Word for word, transcribe the lines below and drop the pictures.

* start Provided data *

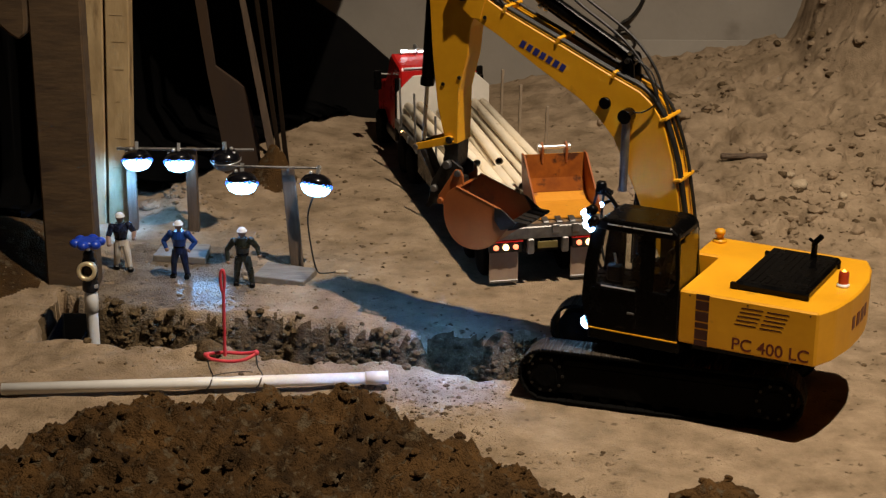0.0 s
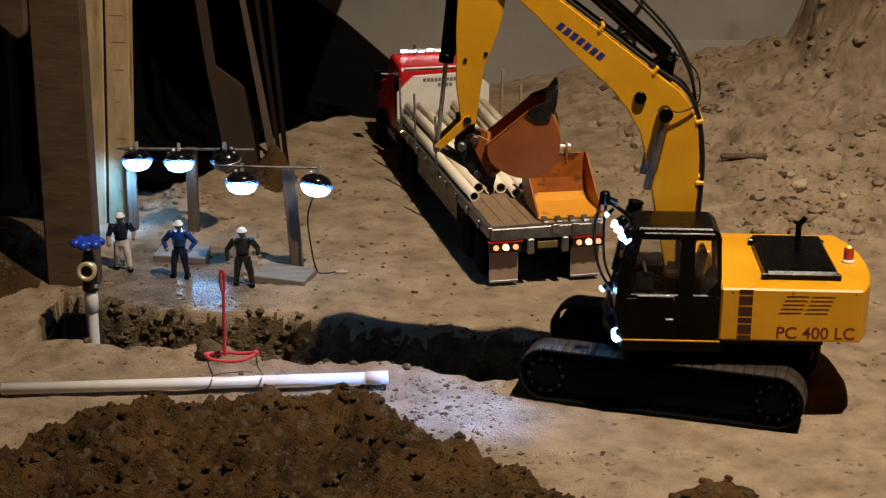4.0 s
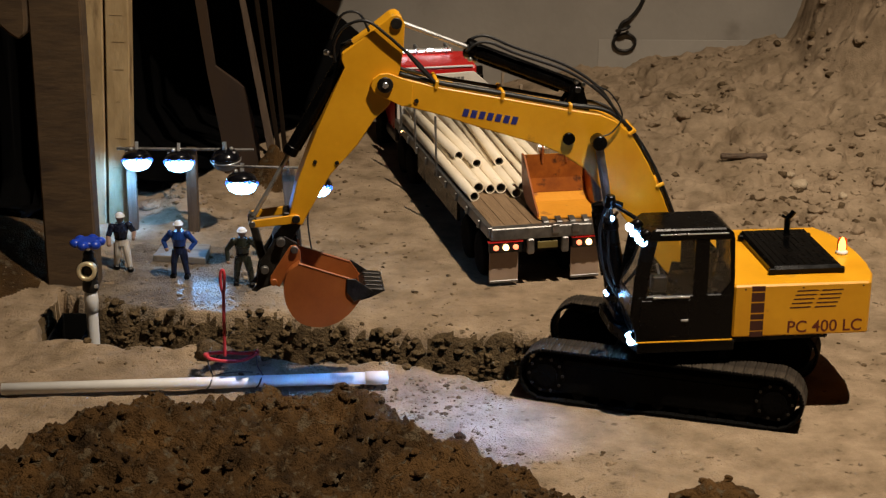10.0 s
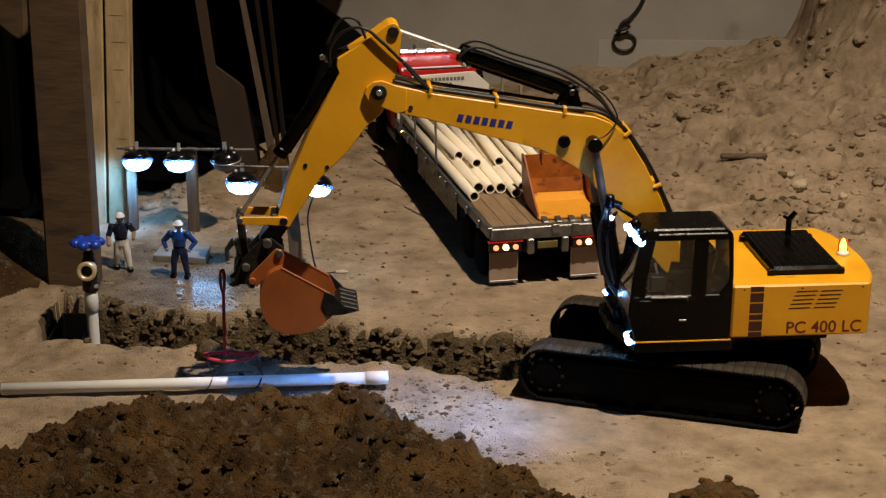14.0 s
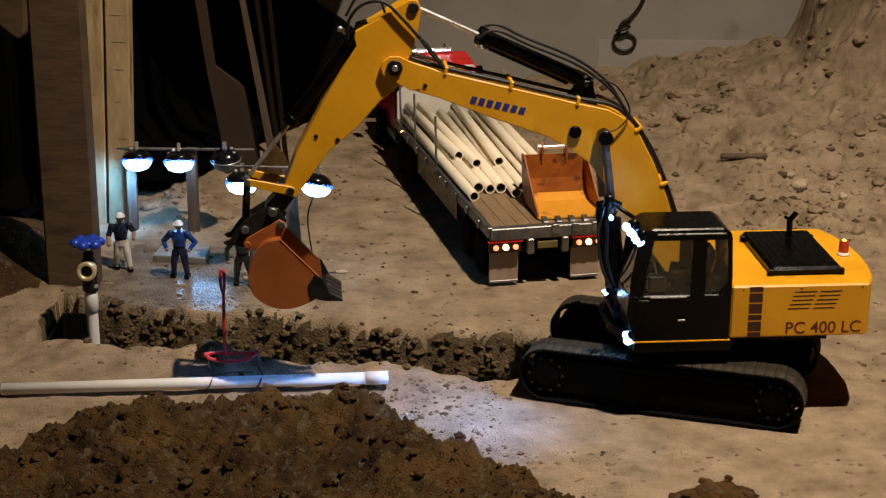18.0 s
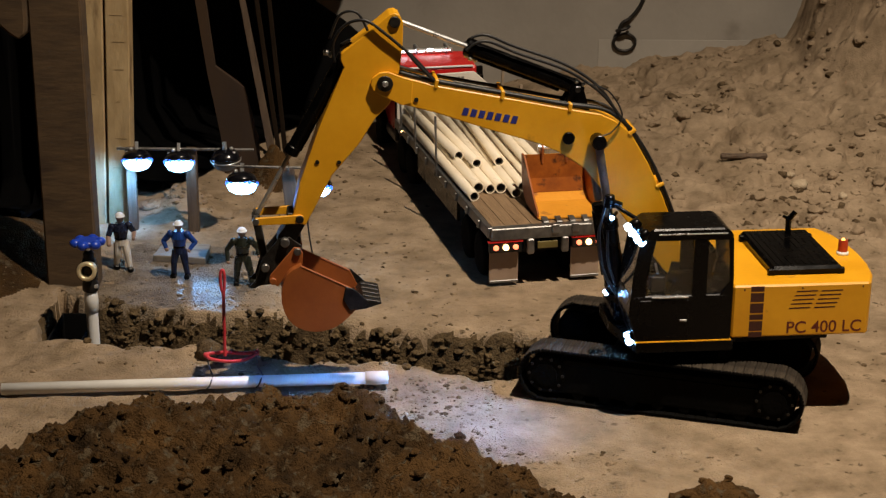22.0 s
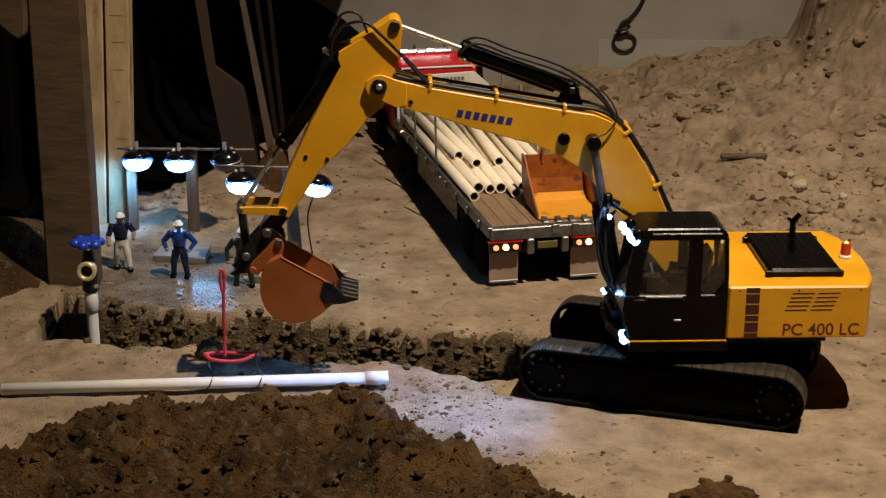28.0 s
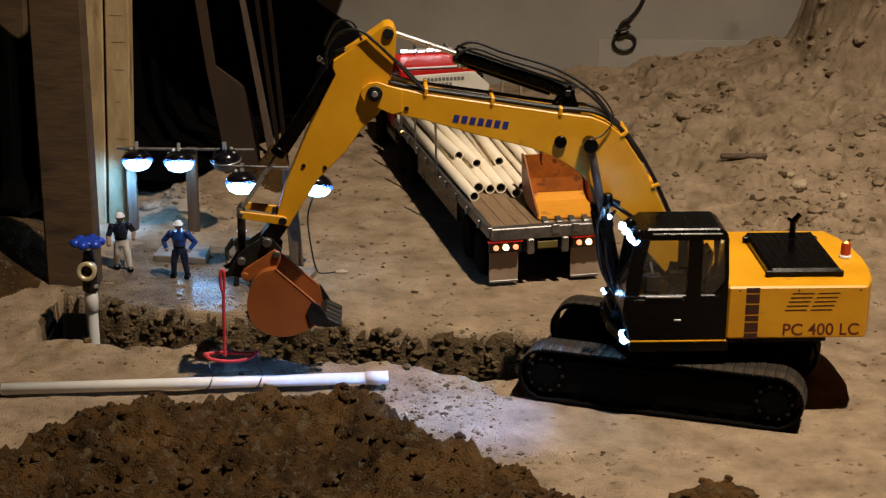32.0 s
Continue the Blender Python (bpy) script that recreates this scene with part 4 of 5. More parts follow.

* end Provided data *

◆ Finished task
0.0 s
4.0 s
10.0 s
14.0 s
18.0 s
22.0 s
28.0 s
32.0 s
Continue the Blender Python (bpy) script that recreates this scene with part 4 of 5. More parts follow.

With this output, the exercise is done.